#### Dataset section
============================================================

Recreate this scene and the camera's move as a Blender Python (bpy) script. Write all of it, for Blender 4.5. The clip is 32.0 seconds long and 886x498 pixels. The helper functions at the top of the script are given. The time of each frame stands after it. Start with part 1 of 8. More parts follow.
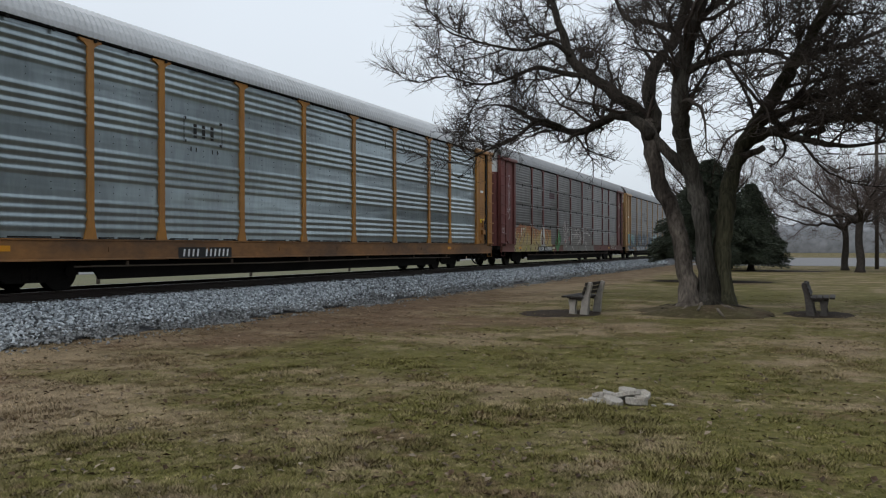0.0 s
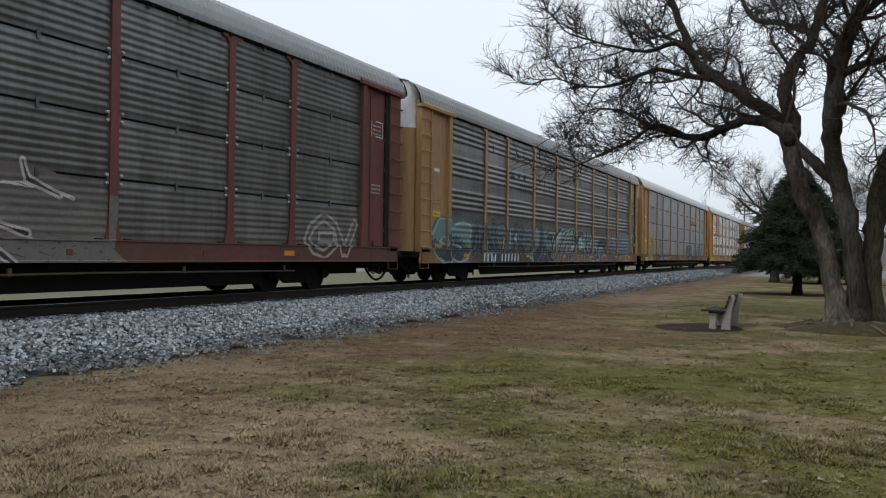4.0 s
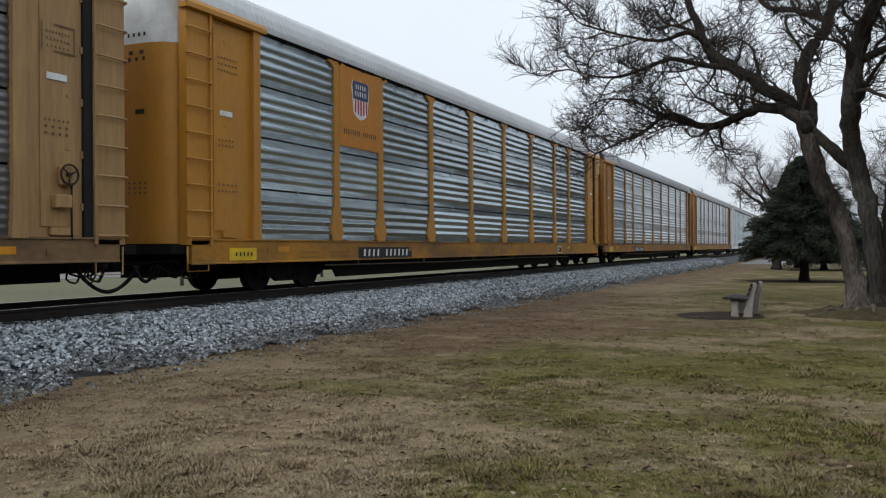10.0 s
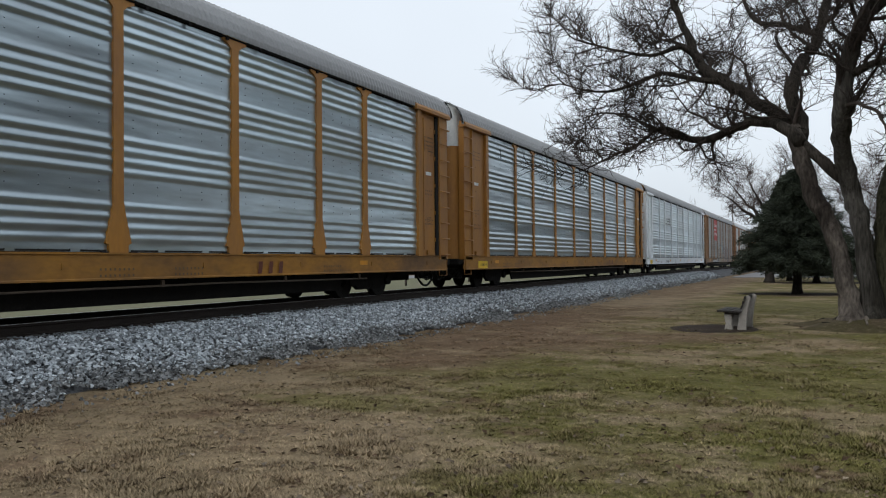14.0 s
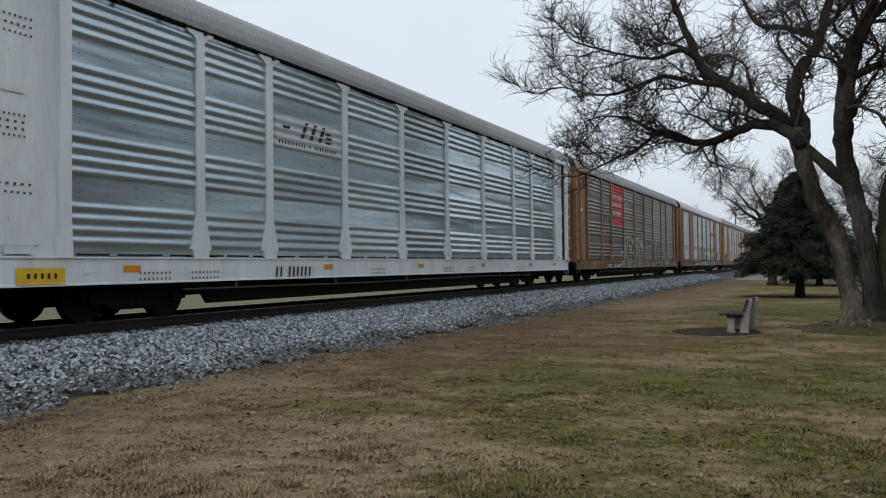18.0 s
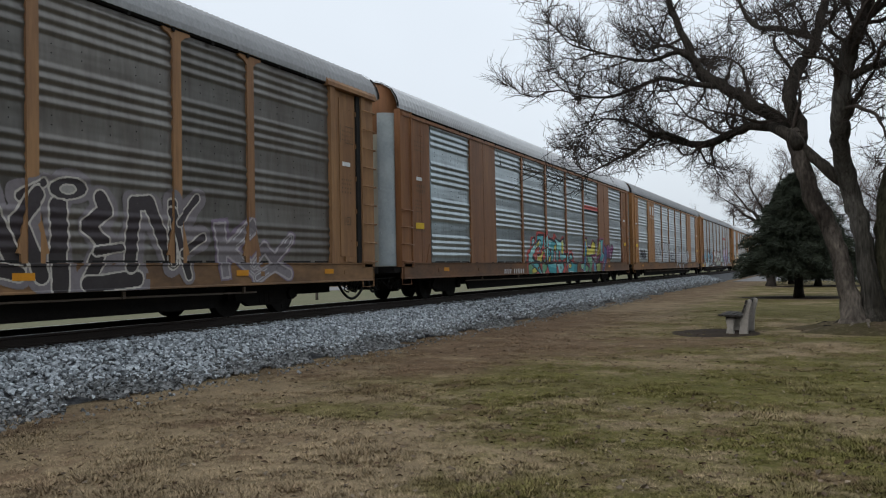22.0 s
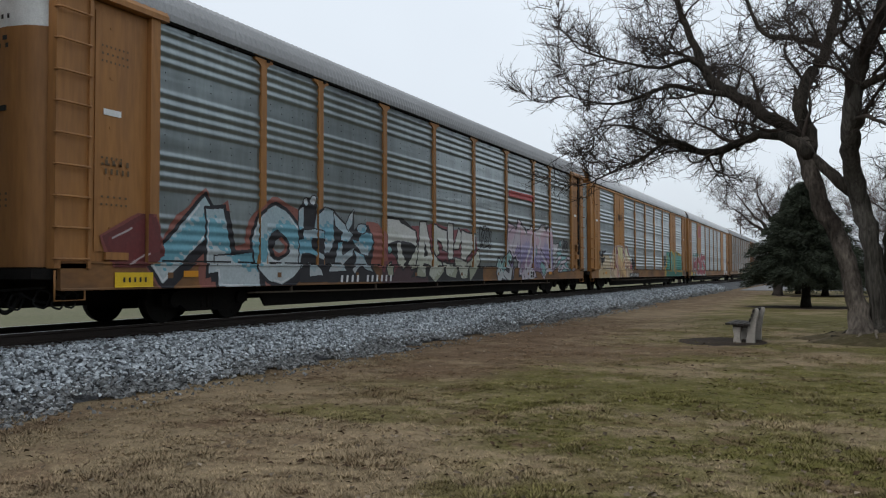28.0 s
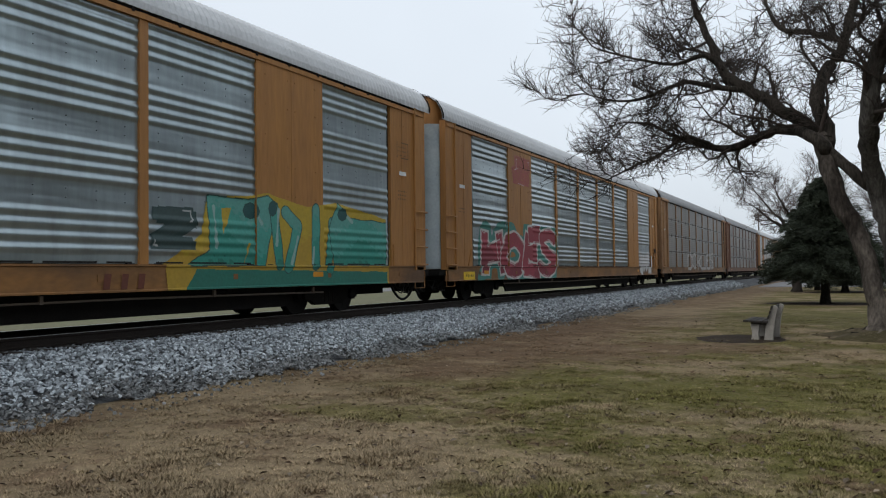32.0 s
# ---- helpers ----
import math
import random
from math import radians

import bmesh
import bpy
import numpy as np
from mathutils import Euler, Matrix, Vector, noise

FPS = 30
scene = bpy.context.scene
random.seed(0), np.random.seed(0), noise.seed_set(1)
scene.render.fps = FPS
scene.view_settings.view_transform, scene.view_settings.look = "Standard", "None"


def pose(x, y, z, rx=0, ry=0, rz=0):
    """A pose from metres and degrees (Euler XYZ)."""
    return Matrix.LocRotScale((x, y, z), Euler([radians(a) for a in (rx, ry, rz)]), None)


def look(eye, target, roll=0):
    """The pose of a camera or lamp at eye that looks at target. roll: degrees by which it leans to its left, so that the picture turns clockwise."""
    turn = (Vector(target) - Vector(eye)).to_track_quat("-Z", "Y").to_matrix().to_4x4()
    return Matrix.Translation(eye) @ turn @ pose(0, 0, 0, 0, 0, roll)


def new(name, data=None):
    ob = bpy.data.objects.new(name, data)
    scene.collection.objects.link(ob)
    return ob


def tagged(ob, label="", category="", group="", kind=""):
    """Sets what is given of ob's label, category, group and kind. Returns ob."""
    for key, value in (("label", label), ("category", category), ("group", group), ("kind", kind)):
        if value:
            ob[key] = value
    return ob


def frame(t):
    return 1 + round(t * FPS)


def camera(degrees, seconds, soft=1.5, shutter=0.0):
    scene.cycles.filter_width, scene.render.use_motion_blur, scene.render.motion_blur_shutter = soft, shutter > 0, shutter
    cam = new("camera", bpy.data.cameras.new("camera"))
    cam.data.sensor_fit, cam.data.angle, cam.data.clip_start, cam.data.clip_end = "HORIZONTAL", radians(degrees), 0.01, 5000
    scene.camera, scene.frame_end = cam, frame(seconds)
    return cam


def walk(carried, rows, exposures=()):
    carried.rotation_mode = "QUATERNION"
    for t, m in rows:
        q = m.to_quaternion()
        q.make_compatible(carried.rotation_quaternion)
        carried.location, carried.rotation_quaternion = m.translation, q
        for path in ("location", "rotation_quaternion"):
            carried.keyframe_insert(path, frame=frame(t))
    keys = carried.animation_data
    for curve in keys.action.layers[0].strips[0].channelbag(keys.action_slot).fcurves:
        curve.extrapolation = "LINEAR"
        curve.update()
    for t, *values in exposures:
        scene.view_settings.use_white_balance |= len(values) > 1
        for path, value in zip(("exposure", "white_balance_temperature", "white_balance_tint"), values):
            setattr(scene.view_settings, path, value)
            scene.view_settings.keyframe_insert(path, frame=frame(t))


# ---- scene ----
cam = camera(58.7, 32.0, soft=1.15)
PATH = [
    (0, (2.751, 0.657, 1.646), (1.911, 2.472, 1.644), -0.1),
    (0.5, (2.427, 0.649, 1.632), (1.651, 2.493, 1.608), -1.2),
    (1, (2.081, 0.695, 1.64), (1.351, 2.557, 1.59), -0.6),
    (1.25, (1.902, 0.712, 1.647), (1.131, 2.556, 1.605), -0.1),
    (1.5, (1.723, 0.728, 1.654), (0.966, 2.579, 1.625), 0.4),
    (1.75, (1.542, 0.716, 1.654), (0.822, 2.582, 1.650), 0.3),
    (2, (1.361, 0.704, 1.654), (0.658, 2.576, 1.655), 0.2),
    (2.2, (1.216, 0.677, 1.652), (0.528, 2.555, 1.643), 0.1),
    (2.3, (1.144, 0.664, 1.652), (0.451, 2.540, 1.639), 0.0),
    (2.4, (1.071, 0.650, 1.651), (0.318, 2.503, 1.633), -0.0),
    (2.5, (0.999, 0.637, 1.65), (0.187, 2.465, 1.64), -0.1),
    (2.75, (0.828, 0.613, 1.663), (-0.042, 2.413, 1.649), -0.1),
    (3, (0.657, 0.588, 1.675), (-0.207, 2.392, 1.692), -0.0),
    (3.25, (0.503, 0.534, 1.670), (-0.353, 2.342, 1.699), 0.2),
    (3.5, (0.349, 0.481, 1.665), (-0.524, 2.28, 1.691), 0.5),
    (5.5, (-0.409, -0.037, 1.66), (-1.349, 1.729, 1.651), 0.3),
    (6, (-0.474, -0.057, 1.665), (-1.454, 1.686, 1.664), 0.2),
    (6.5, (-0.485, -0.049, 1.658), (-1.443, 1.707, 1.655), 0.3),
    (7, (-0.485, -0.02, 1.654), (-1.406, 1.755, 1.65), 0.2),
    (7.5, (-0.48, -0.007, 1.653), (-1.402, 1.768, 1.646), 0.1),
    (8, (-0.484, 0.007, 1.652), (-1.395, 1.787, 1.642), 0.0),
    (8.5, (-0.503, 0.038, 1.648), (-1.429, 1.811, 1.643), -0.3),
    (9, (-0.519, 0.041, 1.648), (-1.433, 1.82, 1.643), -0.4),
    (9.5, (-0.523, 0.038, 1.65), (-1.416, 1.828, 1.645), -0.3),
    (10, (-0.526, 0.05, 1.654), (-1.407, 1.845, 1.652), -0.3),
    (10.5, (-0.524, 0.047, 1.654), (-1.389, 1.851, 1.654), -0.3),
    (11, (-0.52, 0.043, 1.652), (-1.381, 1.847, 1.656), -0.3),
    (11.5, (-0.509, 0.032, 1.648), (-1.366, 1.839, 1.655), -0.3),
    (12, (-0.513, 0.024, 1.647), (-1.37, 1.831, 1.655), -0.2),
    (12.5, (-0.526, 0.029, 1.646), (-1.388, 1.834, 1.656), -0.3),
    (13, (-0.538, 0.032, 1.646), (-1.402, 1.836, 1.664), -0.3),
    (13.5, (-0.543, 0.031, 1.648), (-1.407, 1.834, 1.675), -0.4),
    (14, (-0.533, 0.041, 1.646), (-1.4, 1.844, 1.68), -0.5),
    (14.5, (-0.518, 0.043, 1.647), (-1.383, 1.846, 1.684), -0.7),
    (16.5, (-0.524, 0.032, 1.649), (-1.383, 1.838, 1.683), -0.6),
    (17, (-0.527, 0.035, 1.648), (-1.394, 1.837, 1.68), -0.5),
    (17.5, (-0.525, 0.036, 1.652), (-1.396, 1.836, 1.686), -0.6),
    (18, (-0.516, 0.038, 1.653), (-1.388, 1.837, 1.695), -0.6),
    (18.5, (-0.512, 0.029, 1.652), (-1.388, 1.827, 1.701), -0.6),
    (19, (-0.515, 0.027, 1.651), (-1.389, 1.826, 1.702), -0.8),
    (19.5, (-0.519, 0.032, 1.65), (-1.389, 1.832, 1.703), -1.0),
    (20, (-0.518, 0.041, 1.649), (-1.393, 1.839, 1.701), -1.1),
    (20.5, (-0.516, 0.042, 1.647), (-1.387, 1.841, 1.701), -1.1),
    (21, (-0.514, 0.038, 1.646), (-1.384, 1.838, 1.699), -1.2),
    (21.5, (-0.516, 0.038, 1.648), (-1.387, 1.838, 1.7), -1.1),
    (22, (-0.515, 0.041, 1.647), (-1.384, 1.842, 1.699), -1.1),
    (22.5, (-0.506, 0.039, 1.647), (-1.375, 1.84, 1.697), -0.9),
    (23, (-0.49, 0.035, 1.646), (-1.358, 1.836, 1.7), -1.0),
    (23.5, (-0.494, 0.033, 1.65), (-1.361, 1.834, 1.703), -1.0),
    (24, (-0.5, 0.037, 1.651), (-1.368, 1.838, 1.703), -1.0),
    (24.5, (-0.499, 0.042, 1.648), (-1.37, 1.842, 1.7), -1.1),
    (25, (-0.493, 0.049, 1.65), (-1.367, 1.846, 1.702), -1.1),
    (25.5, (-0.495, 0.034, 1.651), (-1.367, 1.833, 1.703), -1.1),
    (27.5, (-0.53, 0.038, 1.647), (-1.407, 1.834, 1.709), -0.4),
    (28, (-0.549, 0.035, 1.64), (-1.431, 1.83, 1.703), -0.2),
    (28.5, (-0.545, 0.039, 1.643), (-1.431, 1.831, 1.704), -0.4),
    (29, (-0.544, 0.034, 1.646), (-1.433, 1.825, 1.708), -0.2),
    (29.5, (-0.544, 0.036, 1.646), (-1.441, 1.823, 1.708), -0.3),
    (30, (-0.541, 0.039, 1.645), (-1.442, 1.823, 1.707), -0.5),
    (30.5, (-0.542, 0.038, 1.647), (-1.45, 1.819, 1.709), -0.6),
    (31, (-0.545, 0.03, 1.648), (-1.456, 1.81, 1.71), -0.6),
    (31.5, (-0.54, 0.022, 1.647), (-1.455, 1.799, 1.71), -0.7),
    (32, (-0.527, 0.016, 1.648), (-1.445, 1.792, 1.709), -0.7),
]
walk(cam, [(t, look(eye, target, roll)) for t, eye, target, roll in PATH], exposures=[(0, -0.03), (1, 0.42), (2, 0.08), (2.6, 0.14), (3, 0.09), (3.5, 0.08), (5.5, 0.22), (6, 0.1), (8, 0.25), (9, 0.18), (11, 0.05), (16.5, 0.02), (18, -0.07), (20, 0.0), (32, -0.02)])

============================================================

#### What is being asked
Identify the lines that hold the word "seconds". Copy every one of them.

#### Result for this task
Recreate this scene and the camera's move as a Blender Python (bpy) script. Write all of it, for Blender 4.5. The clip is 32.0 seconds long and 886x498 pixels. The helper functions at the top of the script are given. The time of each frame stands after it. Start with part 1 of 8. More parts follow.
def camera(degrees, seconds, soft=1.5, shutter=0.0):
    scene.camera, scene.frame_end = cam, frame(seconds)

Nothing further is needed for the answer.